Bulan dimana Alquran diturunkan ini memacu seluruh kaum muslim untuk berlomba melaksanakan ibadah guna mendapat rahmat dan ampunan dari-Nya. Suasana hangat yang dirindukan pada bulan ini tentu sangat sayang jika dilewatkan. Di Indonesia sendiri bahkan ada tradisi  untuk menyambut ramadan sangatlah meriah. Namun sayang, ramadan ini masih saja menyisakan sesak di dada. Bagaimana tidak, ramadan 1442 hijriyah tahun ini adalah kali kedua dunia masih bergelut bersama corona yang tak kunjung sirna.

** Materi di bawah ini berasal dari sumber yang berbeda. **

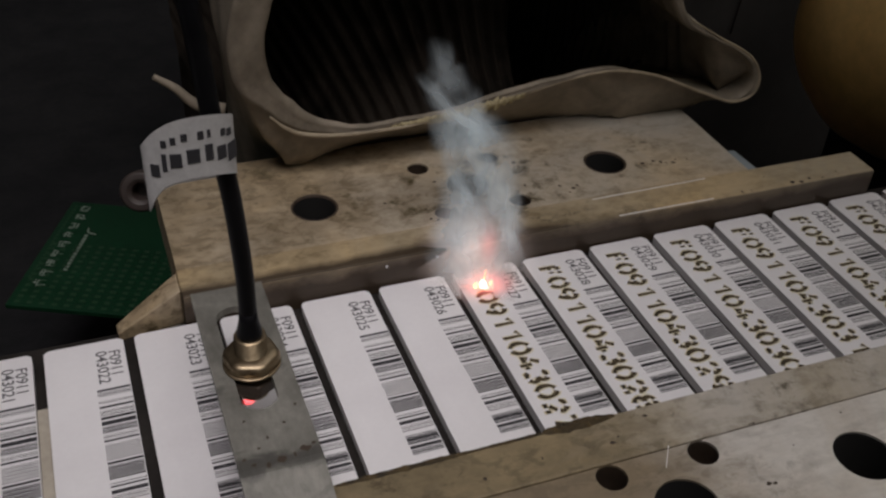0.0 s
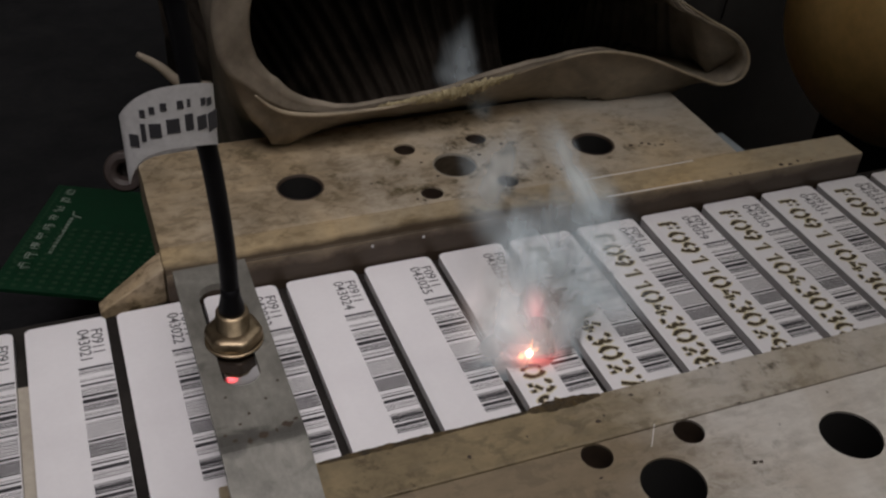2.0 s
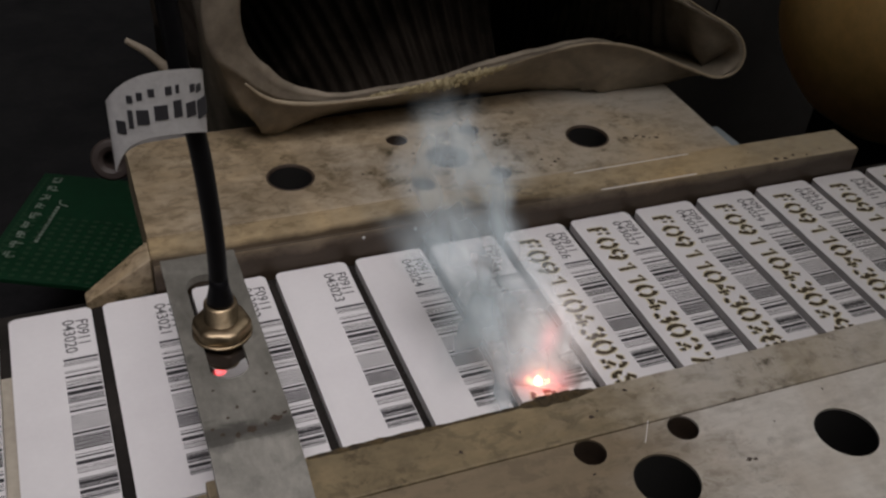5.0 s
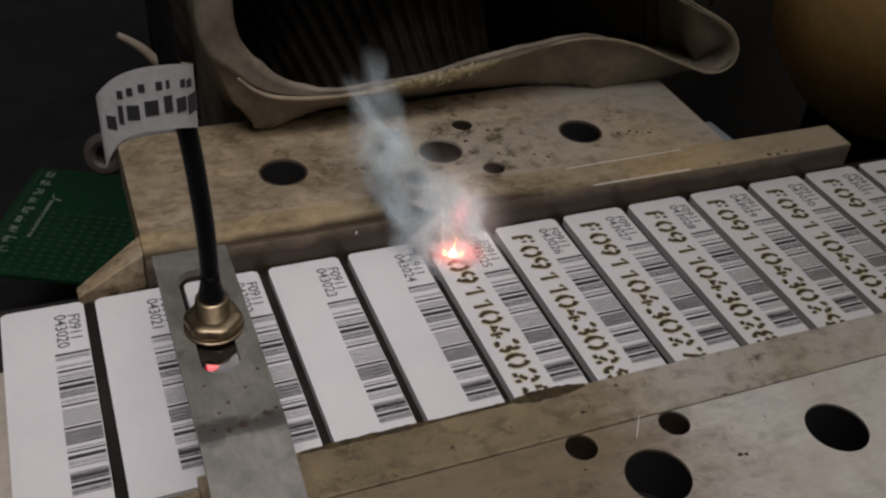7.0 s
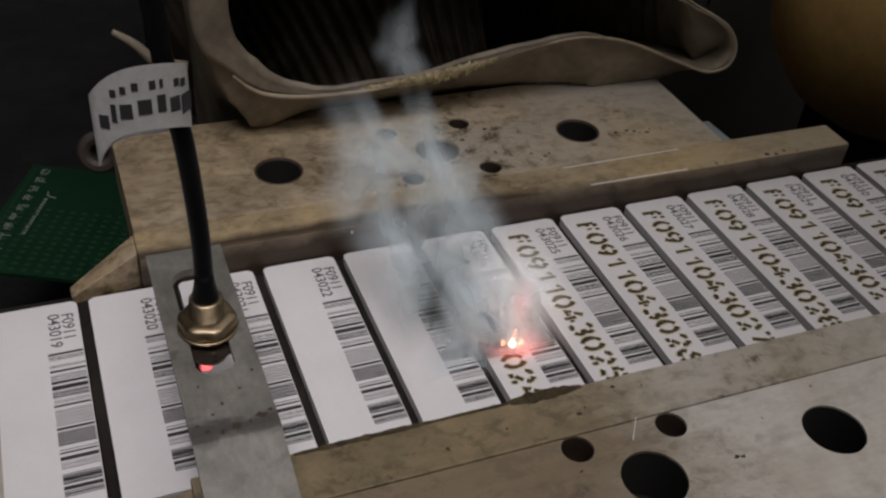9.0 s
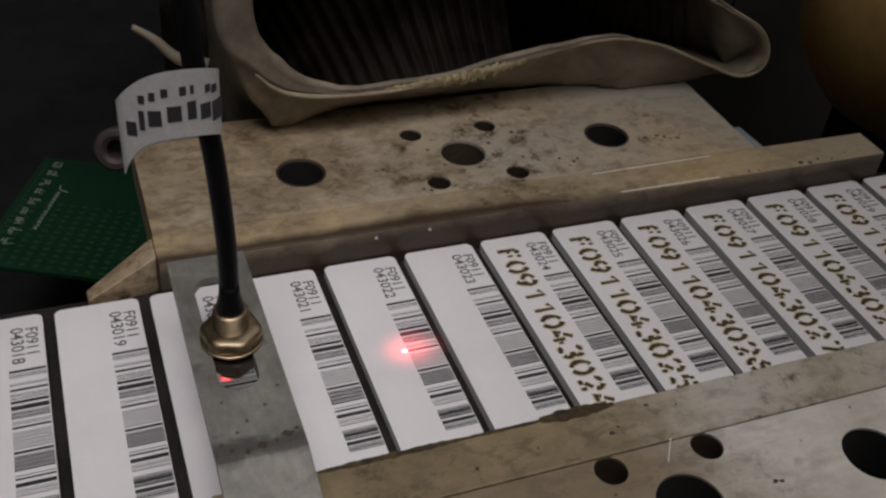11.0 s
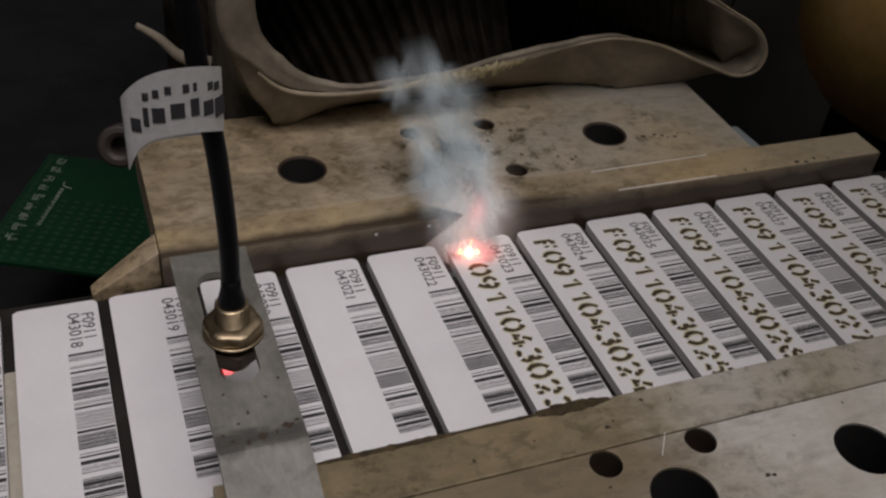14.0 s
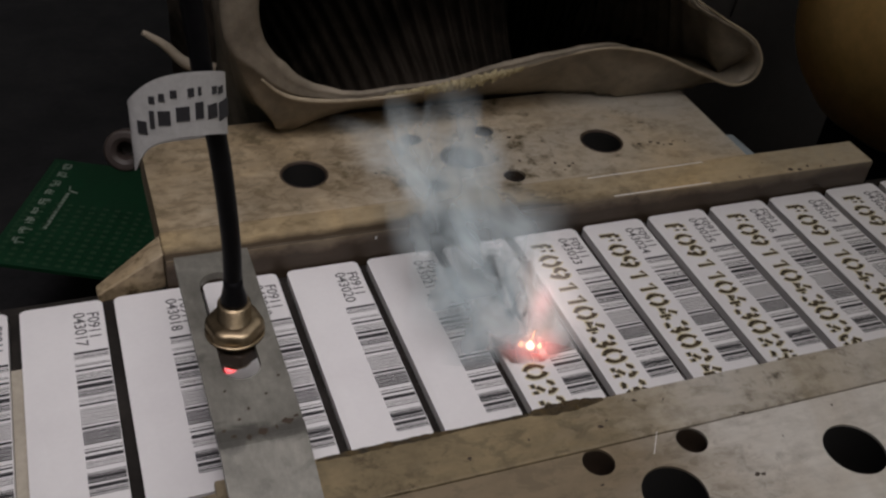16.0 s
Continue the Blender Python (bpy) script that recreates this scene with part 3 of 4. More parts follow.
bm.faces.new(sides[0])
bm.faces.new(sides[1][::-1])
for k in range(len(loop)):
    bm.faces.new((sides[0][k], sides[0][(k + 1) % len(loop)], sides[1][(k + 1) % len(loop)], sides[1][k]))
part("upright", bm, BRACKET, bracket, "stained sloping end of the strip")
# a black disc stands in for the shade in the bolt hole
hole = cylinder(0, 0, -0.1, 0.12, 2.3, 24)
bmesh.ops.rotate(hole, verts=hole.verts, cent=(0, 0, 0), matrix=Euler((radians(18.5), 0, 0)).to_matrix())
part("bolt_hole_disc", moved(hole, -14.2, -75.2, 16.6), DEEP, bracket, "black disc for a bolt hole in the sloping end")
part("foot", box(-22.2, -8.5, -105, -79.4, FRONT_Z, 6.0), BRACKET, bracket, bevel=0.25)

for k, (fx, fy, fr) in enumerate(((-19.6, -60.2, 0.5), (-17.4, -61.0, 0.7), (-15.2, -60.4, 0.9), (-12.9, -60.0, 0.6), (-11.0, -59.2, 0.8), (-9.4, -58.4, 0.4), (-20.9, -58.7, 0.35), (-16.3, -55.1, 0.45),
                                 (-13.0, -52.6, 0.3), (-19.3, -50.5, 0.3), (-10.2, -49.1, 0.35), (-18.2, -57.0, 0.4))):
    speck(fx, fy, 21.0, fr, 120 + k, bracket, "dark rust fleck at the bend")

SX, SY = -15.0, -37.0


sensor = root("fibre_sensor", "brass threaded sensor head with a nut in the bracket slot", "sensor")
thread = [(2.3, 14), (2.8, 14.4)]
for k in range(26):
    thread += [(2.85, 14.6 + 0.5 * k), (2.6, 14.85 + 0.5 * k)]
thread += [(2.8, 27.6), (2.5, 27.8)]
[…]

Angan-angan bergembira bersama ramadan dan  lebaran dengan berbagai tradisinya bisa saja sirna karena keterlambatan penanganan yang dilakukan pemerintah untuk memutus mata rantai penyebaran virus yang berasal dari Wuhan ini. Korban masih saja terus berjatuhan, berkumpul dengan sahabat dan sanak saudara tidaklah semudah biasanya. 

Ketenangan dalam menyambut ramadan, indahnya berbuka dengan makanan yang kita suka, berburu ta’jil hingga tradisi membeli baju lebaran yang biasa dilakukan orang Indonesia tampaknya masih belum bisa dirasakan saudara-saudara kita di belahan bumi yang lain. Saudara-saudara kita yang ada di Gaza, Palestina misalnya, mereka berbuka dalam keadaan was-was karena gempuran peluru, bedilan rudal yang menghujam dari militer zionis Israel laknatullah. Ikatan nasionalisme sejak keruntuhan khilafah pada 1924 menjadikan umat Islam hari ini tidak merasa senasib dan satu tubuh dengan saudara muslim yang lainnya, bahkan menganggap hal ini bukanlah urusannya. Bahkan pemerintah kaum muslim hari ini justru terikat perjanjian dengan penjajah barat dan antek-anteknya. Inilah duka ramadan tanpa khilafah. Seandainya ada khilafah, kita tidak akan membiarkan hal ini terjadi. Seandainya ada khilafah, umat Islam akan mengisi ramadannya dengan kemulian jihad fii sabilillah demi membebaskan saudara-saudaranya di belahan bumi manapun yang tengah tertindas lagi terdzolimi.

Belum lagi adanya kondisi yang belum kunjung berubah, padahal ibadah puasa ini dilaksanakan setiap tahunnya. Polemik penentuan awal dan akhir ramadan  juga 1 syawal tetaplah menjadi polemik yang  tak berkesudahan. Dimana keadaan ini terus-menerus memecah belah persatuan umat. Ibadah yang termasuk ranah pribadi saja begitu sulit untuk mengurusnya.  Padahal sejatinya umat harus menyadari bahwa kita menjalankan ibadah puasa yang sama, ramadan yang sama dan idul fitri yang sama. Inilah keadaan umat terbaik yang hidup tanpa naungan khilafah. Sekiranya ada khalifah maka keadaan umat ini akan jauh lebih baik. Khalifah akan mempersiapkan usaha terbaiknya untuk pengamatan anak bulan (rukyatul hilal) menjelang ramadan tiba. Ahli falak, ahli astronomi, dan para ulama akan dikerahkan dari segala penjuru dunia baik di dalam dan luar daulah. Teknologi yang adapun digunakan agar seluruh umat muslim dapat melihat detik-detik terlihatnya hilal, salah satunya bisa dengan melakukan siaran langsung di semua kanal media sosial. Sekiranya hilal terlihat, entah itu dibagian bumi manapun, maka khalifah akan segera mengumumkan penetapan awal ramadan. Jikalaupun tidak terlihat maka bulan sya’ban akan digenapkan menjadi 30 hari. Umat Islam akan menyambut ramadan yang sama dengan persatuan dan suka cita sebenarnya. Jikalau ada perbedaan dalam penentuannya, maka hal ini akan lebih mudah untuk diatasi. Karena penyelesaian berdasarkan aqidah Islam untuk taat kepada khalifah. 

Ramadan 1442 Hijriyah tentulah masih menyisakan sebuah harapan besar akan kemenangan umat Islam segera datang, fajar kemenangan yang akan menghilangkan segala duka nestapa yang dirasakan umat Islam di seluruh penjuru dunia. Inilah  bulan dimana seharusnya umat sadar bahwa ia adalah umat yang satu dan sudah harusnya bersatu. Bulan perjuangan untuk menegakkan keadilan dan menyingkirkan segala bentuk kedzoliman. Amatlah keliru jika umat hanya memfokuskan pada ibadah ritual semata sedangkan di sisi lain menutup mata dan telinga rapat-rapat atas kedzoliman yang merajalela. Sudah saatnya kita berjuang bersama-sama untuk melanjutkan kehidupan Islam dalam institusi khilafah, agar nikmatnya ramadan dapat diteguk oleh umat Islam di seluruh penjuru dunia.